**Given problem**
Make an exact transcription of the material, leaving out all images.
** start Source data **
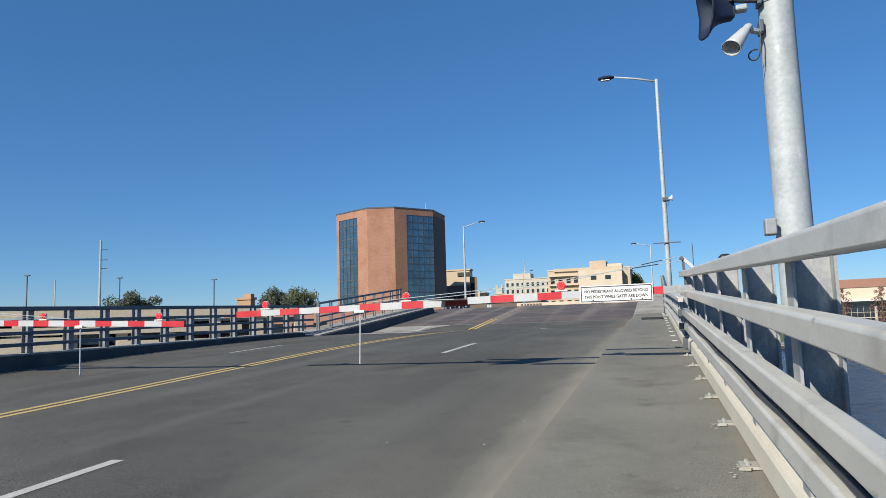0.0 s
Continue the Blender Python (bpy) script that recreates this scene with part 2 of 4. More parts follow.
GLASS = glass_dark("blue_window_glass", (0.115, 0.175, 0.21), 0.75)
GLASS_D = glass_dark("dark_window_glass", (0.015, 0.018, 0.022))


def leaves(name, a, b):
    """Leaf surface: varied per leaf, letting some of the sun through."""
    m = bpy.data.materials.new(name)
    m.use_nodes = True
    t = m.node_tree
    p = t.nodes["Principled BSDF"]
    g = t.nodes.new("ShaderNodeNewGeometry")
    x = t.nodes.new("ShaderNodeMix")
    x.data_type = "RGBA"
    x.inputs[6].default_value, x.inputs[7].default_value = (*a, 1), (*b, 1)
    t.links.new(g.outputs["Random Per Island"], x.inputs[0])
    t.links.new(x.outputs[2], p.inputs["Base Color"])
    p.inputs["Roughness"].default_value = 0.7
    p.inputs["Specular IOR Level"].default_value = 0.2
    tr, both = t.nodes.new("ShaderNodeBsdfTranslucent"), t.nodes.new("ShaderNodeMixShader")
    both.inputs[0].default_value = 0.35
    t.links.new(x.outputs[2], tr.inputs["Color"])
    t.links.new(p.outputs[0], both.inputs[1])
    t.links.new(tr.outputs[0], both.inputs[2])
    t.links.new(both.outputs[0], t.nodes["Material Output"].inputs["Surface"])
    return m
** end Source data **
**The reply**
0.0 s
Continue the Blender Python (bpy) script that recreates this scene with part 2 of 4. More parts follow.
GLASS = glass_dark("blue_window_glass", (0.115, 0.175, 0.21), 0.75)
GLASS_D = glass_dark("dark_window_glass", (0.015, 0.018, 0.022))


def leaves(name, a, b):
    """Leaf surface: varied per leaf, letting some of the sun through."""
    m = bpy.data.materials.new(name)
    m.use_nodes = True
    t = m.node_tree
    p = t.nodes["Principled BSDF"]
    g = t.nodes.new("ShaderNodeNewGeometry")
    x = t.nodes.new("ShaderNodeMix")
    x.data_type = "RGBA"
    x.inputs[6].default_value, x.inputs[7].default_value = (*a, 1), (*b, 1)
    t.links.new(g.outputs["Random Per Island"], x.inputs[0])
    t.links.new(x.outputs[2], p.inputs["Base Color"])
    p.inputs["Roughness"].default_value = 0.7
    p.inputs["Specular IOR Level"].default_value = 0.2
    tr, both = t.nodes.new("ShaderNodeBsdfTranslucent"), t.nodes.new("ShaderNodeMixShader")
    both.inputs[0].default_value = 0.35
    t.links.new(x.outputs[2], tr.inputs["Color"])
    t.links.new(p.outputs[0], both.inputs[1])
    t.links.new(tr.outputs[0], both.inputs[2])
    t.links.new(both.outputs[0], t.nodes["Material Output"].inputs["Surface"])
    return m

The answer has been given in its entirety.